There are rigorous classroom and experience requirements that must be met in order to become a licensed appraiser in Ohio. Likewise, appraisers must abide by a strict industry code of ethics and respect national standards of practice for real estate appraisal. The guidelines for developing an appraisal and communicating its results are insured by enforcement of the Uniform Standards of Professional Appraisal Practice (USPAP).

   (See list of FAQ's) Licensing and certification is achieved through coursework, tests and real world experience. Once licensed, he or she must then complete continuing education courses so that the license doesn't expire. To see the specific requirements for any state click here.

Who engages the services of appraisers?   (See list of FAQ's)

Mortgage lenders are an appraiser's most likely customer, needing their services to ensure real estate involved in a mortgage transaction is enough to cover a loan balance in the case of default. Attorneys and CPAs also retain the services of appraisers for divorce and estate settlements.

Where does Brehm Appraisal Service get the data used to estimate values in Franklin County or other areas?   (See list of FAQ's)

Compiling data is one of the primary roles of an appraiser. Data can be categorized as either Specific or General. Specific data is from the property itself; Location, condition, amenities, size and other specifics are noted by the appraiser while on site.

General data is received from a number of places. Local Multiple Listing Services (MLS) provide information on recently sold homes that might be used as comparables. Tax records and other public documents verify actual sales prices in a market. Appraisers routinely have to report when a property lies in a flood zone, and that information is retrieved from a FEMA data outlet such as a la mode's InterFlood service.

And most importantly, the appraiser assembles general data from his or her collective knowledge gained from doing assignments for other properties in the same market.

Why should I hire a licensed appraiser?   (See list of FAQ's)
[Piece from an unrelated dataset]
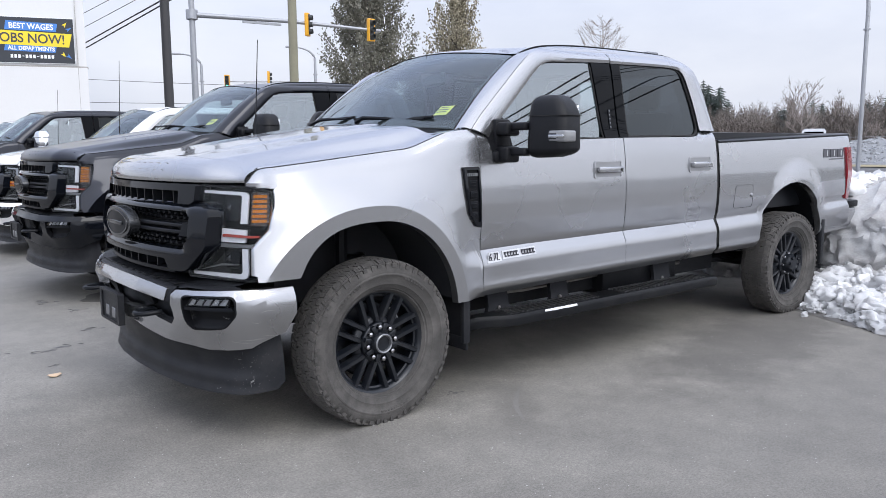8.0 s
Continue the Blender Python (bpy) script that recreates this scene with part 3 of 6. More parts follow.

An appraisal is a worthwhile anytime the value of your home is pertinent to some financial decision. If you're selling your house, an appraisal assists you in setting the most appropriate price. When buying, be sure you're not overpaying by getting an independent appraisal. If you're engaged in an estate settlement or divorce, it ensures that property is divided fairly. Simply put, a home is often the single, largest financial asset anybody owns. Knowing its true value means you can make informed financial decisions.

My mortgage statement has an item on it for PMI? Can I get rid of that?   (See list of FAQ's)

PMI is an acronym for Private Mortgage Insurance. It guards the lender if a borrower defaults on the loan and the market price of the home is less than the loan balance. Once you can prove the amount you owe on your home is less than 80% of the home's market value, you can make a case to your lender to drop the PMI.

Did you have less than 20% to put down on your mortgage? Contact Brehm Appraisal Service today at 614 447-8620. You may be able to save money by removing your Private Mortgage Insurance payment.

Do you need anything from me in advance?   (See list of FAQ's)

We begin with an inspection of the property. During this process, we will come to your home and measure it, determine the layout of the rooms inside, confirm all aspects of the home's general condition, and take several photos of your house for inclusion in the report. On the home's interior, pick up any clutter and make sure we can get to things like furnaces and water heaters. In the yard, trim any bushes so we can be free to get an accurate measurement of outside walls.

You can make things go faster and improve the quality of the appraisal report by having the following things on hand:
  • A plot plan or survey of the house and land (if available).
  • Information on any written private agreements, such as a shared driveway with a neighbor.
  • Any documents, such as a title policy with information on encroachments or easements encroachments or easements.
  • A list of any major home improvements and upgrades, the amount of their purchase and date of their installation (for example, the addition of central air conditioning or roof repairs) and permit confirmation (if available).
  • Information on "Homeowners Associations" or condominium covenants and fees.

Define "Market Value"   (See list of FAQ's)

In real estate appraising, Market Value (as opposed to Fair Market Value) is commonly defined as:

"The most probable price (in terms of money) which a property should bring in a competitive and open market under all conditions requisite to a fair sale, the buyer and seller each acting prudently and knowledgeably, and assuming the price is not affected by undue stimulus. Implicit in this definition is the consummation of a sale as of a specified date and the passing of title from seller to buyer under conditions whereby: the buyer and seller are typically motivated; both parties are well informed or well advised, and acting in what they consider their best interests; a reasonable time is allowed for exposure in the open market; payment is made in terms of cash in United States dollars or in terms of financial arrangements comparable thereto; and the price represents the normal consideration for the property sold unaffected by special or creative financing or sales concessions granted by anyone associated with the sale."

Once complete, who actually owns the appraisal report?   (See list of FAQ's)

In most real estate transactions, the appraisal is ordered by the lender. While the buyer pays for the report as part of the closing costs, the lender retains the right to use the report or any information contained within. The buyer is entitled to a copy of the report - it's usually bundled with all the other closing documents - but is not allowed to use the report for any other purpose without permission from the lender.

The exception to this rule is when a home owner engages an appraiser directly. In these cases, the appraiser may state how the appraisal can be used; for PMI removal, or estate planning or tax challenges, for example. If not noted otherwise, the home owner can use the appraisal for any purpose.

Which home renovations add the most to the price?   (See list of FAQ's)

It really depends on the market. For example, if you're in a neigborhood of small to medium priced homes, a media room may not be something people in that price range want

As a rule, the best ROI from renovating a home comes in the kitchen. According to one national survey, kitchen remodels returned an average of 88% of the investment. In other words, a $10,000 kitchen remodeling project would add approximately $8,800 to the value of the home. Bathrooms were second, returning 85%. Adding bedrooms and baths can also boost the value of your home as long as your home doesn't then become atypical for your neighborhood in terms of size.